COMMENTARY

It's an Arkansas thing

There is something you need to know about your little state of Arkansas. It’s that we have emerged as quite the national laboratory on health insurance.

We are pioneers. People are watching to see how we make out in the wild frontier.

They are impressed with our political innovation and bipartisanship. They are amazed by our extraordinary constitutional requirement for the number of votes to pass an appropriation.

And they stand bemused by a legislative culture where a bill can get voted on day after day, and where a legislator tries to save a program by saying he hates it and will kill it next year when the time is better.

So Gov.

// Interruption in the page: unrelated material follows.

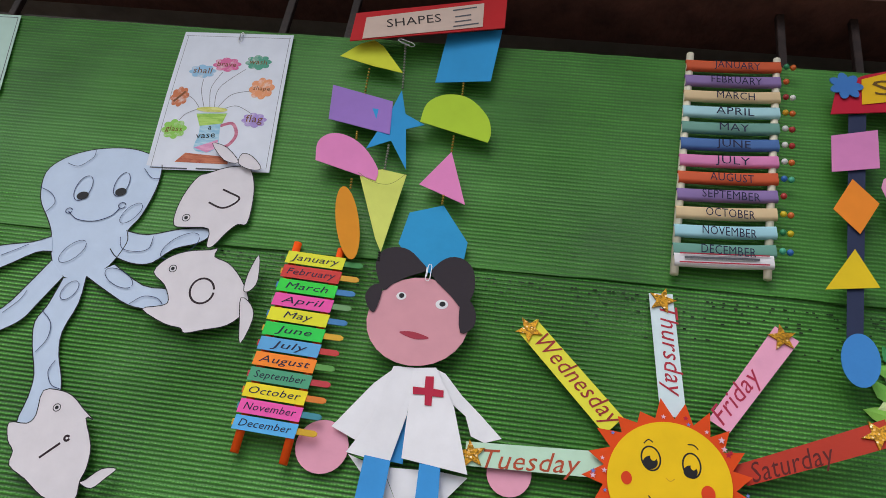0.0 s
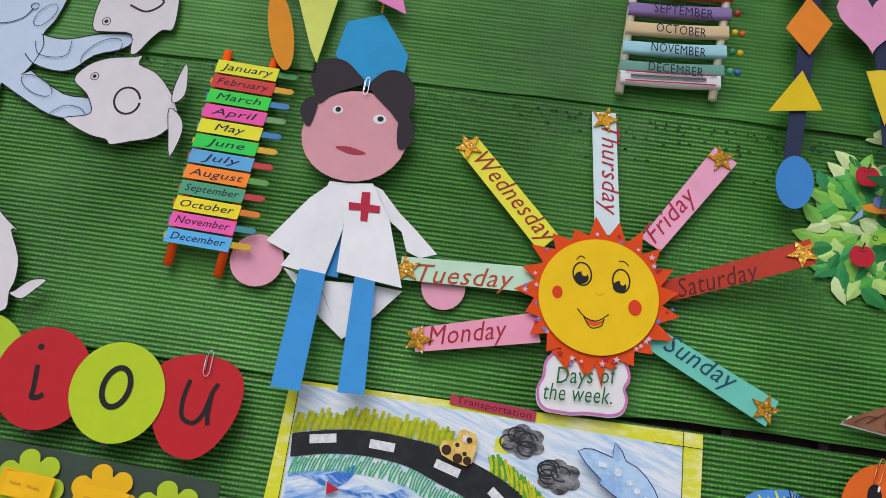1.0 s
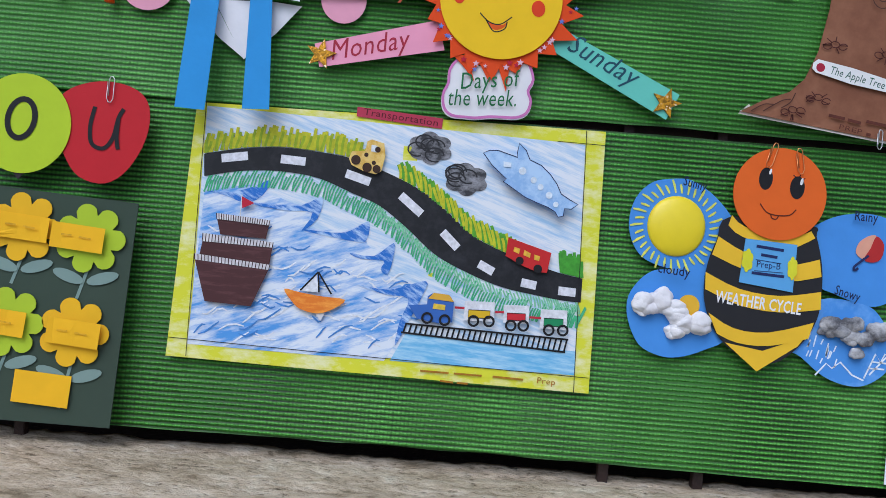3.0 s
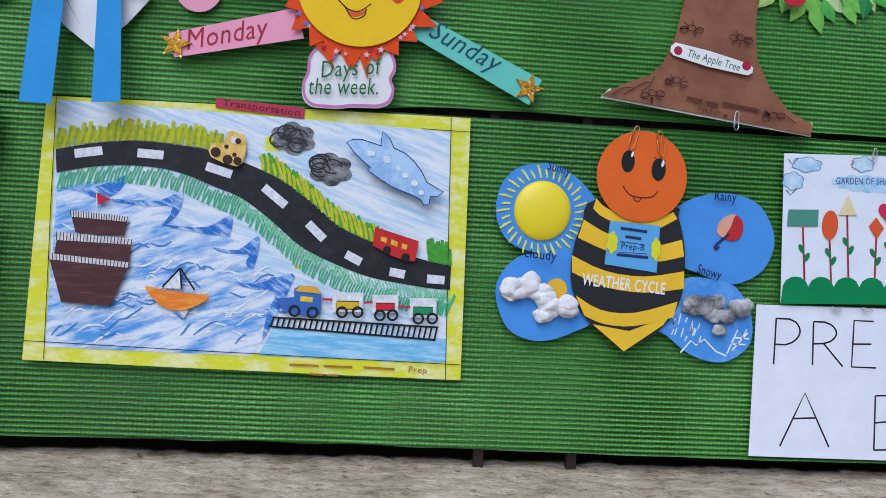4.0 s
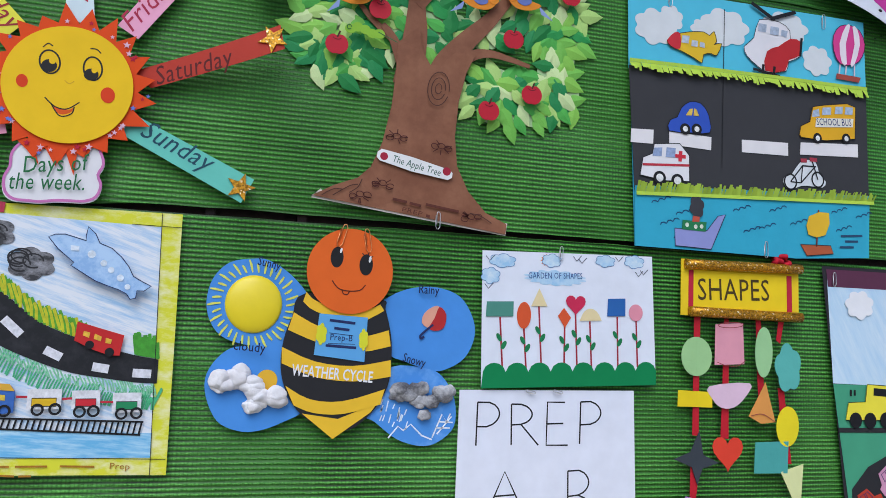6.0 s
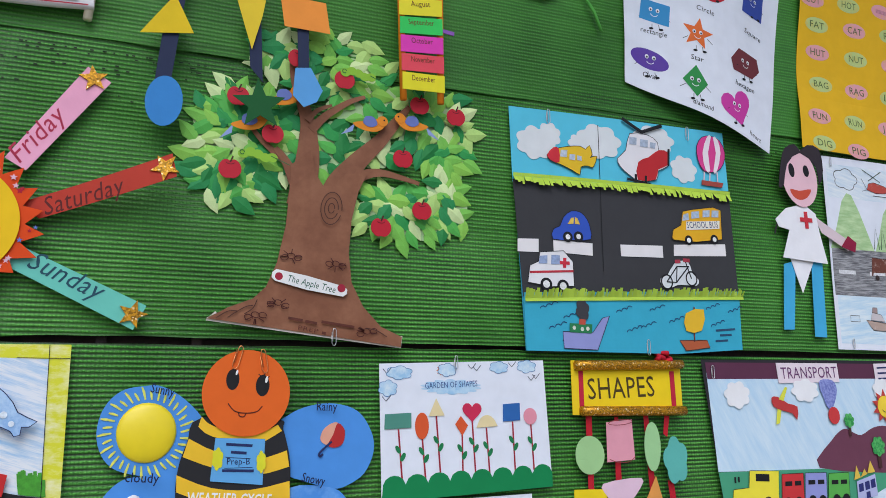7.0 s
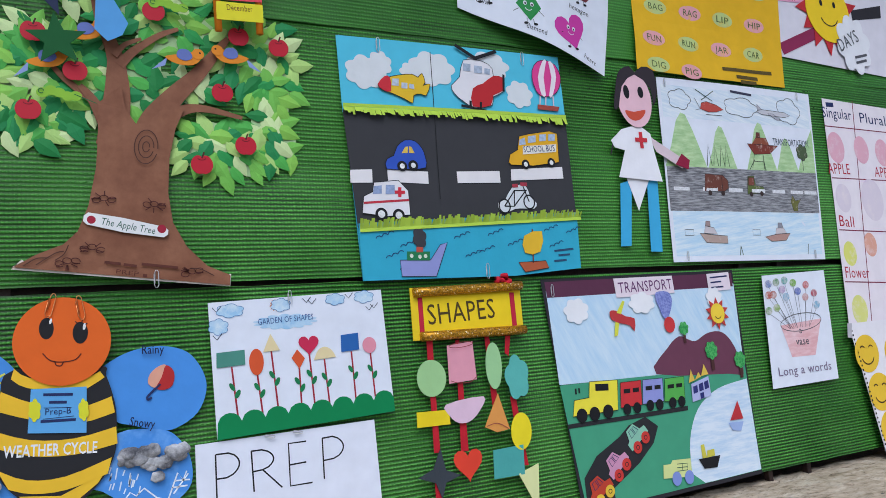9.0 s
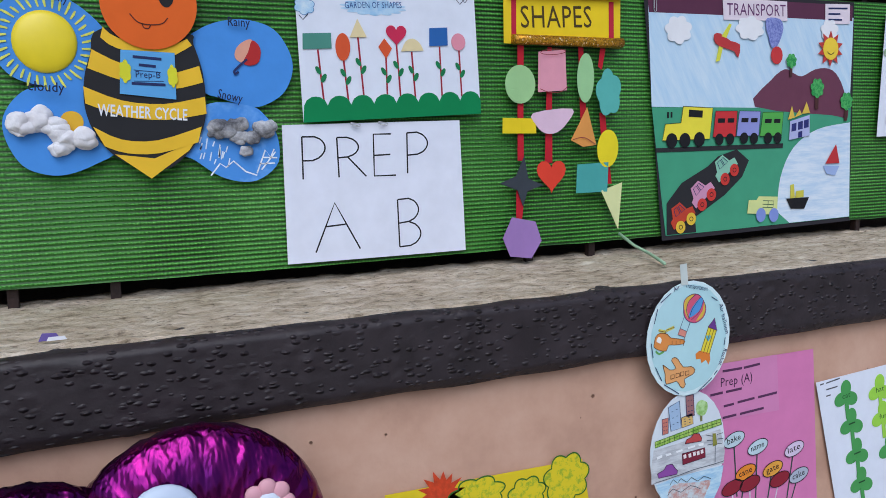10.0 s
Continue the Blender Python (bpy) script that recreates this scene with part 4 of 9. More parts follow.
do.flat("b", [(0.098, 1.854), (0.112, 1.849), (0.141, 1.819), (0.168, 1.797), (0.203, 1.766), (0.180, 1.757), (0.160, 1.764), (0.149, 1.791), (0.129, 1.805)], COAT, 0.004, lean=lambda x, z: 0.004)
do.flat("c", [(-0.007, 1.718), (0.046, 1.703), (0.091, 1.631), (0.055, 1.657)], COAT, 0.003)
do.flat("c", [(0.045, 1.707), (0.123, 1.711), (0.163, 1.708), (0.131, 1.668), (0.091, 1.630)], COAT, 0.003)
do.flat("d", [(0.019, 1.717), (0.056, 1.714), (0.056, 1.551), (0.017, 1.552)], BLUE_PAPER, 0.010, 0.0008, lean=lambda x, z: 0.006 + 0.14 * max(0.0, 1.715 - z))
do.flat("d", [(0.096, 1.716), (0.125, 1.715), (0.139, 1.559), (0.104, 1.557)], BLUE_PAPER, 0.010, 0.0008, lean=lambda x, z: 0.006 + 0.14 * max(0.0, 1.715 - z))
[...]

Mike Beebe was in demand over the weekend as he attended the National Governors Association meeting in Washington.

President Barack Obama, in his traditional speech to governors, made a favorable reference to Arkansas and Beebe, who can survive it only because he is not running.

The Kaiser Family Foundation, a major health-care policy organization, invited Beebe to come by and meet with 40 reporters before C-SPAN’s cameras on the goings-on back home.

Our governor was asked: If Arkansas were to repeal after one year the private-option form of Medicaid expansion that put it in the national health-care policy vanguard, should other states that have been looking at the program assume the program’s failure?

Oh, no, replied Beebe.

This is a isolated fight in Arkansas requiring a nearly prohibitive legislative majority. It’s between pragmatists and ideologues, he said. The outcome of that battle won’t change the fact, he said, that the private option is working—that it is, in fact, a demonstrable success.

It is creating savings in the state budget. It is shoring up hospitals. It is putting younger and able-bodied people into the health-care exchanges and luring more carriers into our market.

It promises, if continued, to hold health-insurance premiums for everyone lower than they would be otherwise.

Why would Arkansas point the way, then abandon the journey itself? It might be only because Arkansas has a history of eccentricity and of not acting in its own better interests.

Also on Monday, a blogger for The Atlantic provided a takeout on the Arkansas private option with this theme: Arkansas appeared last year to be showing the nation’s other conservative states, about half of the 50, how to Republicanize the Medicaid element of Obamacare. But now, the blog said, Arkansas threatens to show the nation this year that even a credible bipartisan innovation cannot be allowed to work in this polarized environment, at least on the epic health-care issue.

The Atlantic blog item took a serious look at Rep. Nate Bell’s seeming contradiction.

Bell wants to save the private option now—because it would be immoral to end it abruptly for a hundred thousand people just signed up—but restrict solicitation of new enrollment. That is so that the number of people losing insurance when he and others kill the program next year won’t be significantly larger.

Apparently the immorality is the abruptness, not the jerking of health insurance.

It’s an Arkansas thing, one supposes.

Finally, Beebe told the Kaiser-assembled reporters that Arkansas has a federal waiver to pursue an eventually bigger idea than the private option. He referred to his payment-reform initiative that begins to move Medicaid payments to providers from a fee-for-service model to a basic cost for treatment of a condition and rewards good outcomes achieved within that cost.

In the end, Beebe said, his state’s taking the lead in changing the very way we pay medical bills will affect more people than our already famous private option.

So if your ears were burning Monday, there’s no need to go to the doctor and squander health-care dollars. It just means you were being talked about.


Meantime back at the Capitol in Little Rock: The furor over continuing the four-person staff for the lieutenant governor in the absence of a lieutenant governor has been settled satisfactorily.

After considerable discussions with Senate President Pro Tem Michael Lamoureux, the employees have agreed to resign effective at the end of the fiscal year June 30.

Lamoureux told me the four employees had been “classy” through the debate and that all in the world he’d been doing all along—while I and others assailed him—was trying to buy time to arrive at this very resolution.

I see no need to fuss with him further.

I hope that all four employees find compelling new work and achieve great happiness while reaping untold wealth.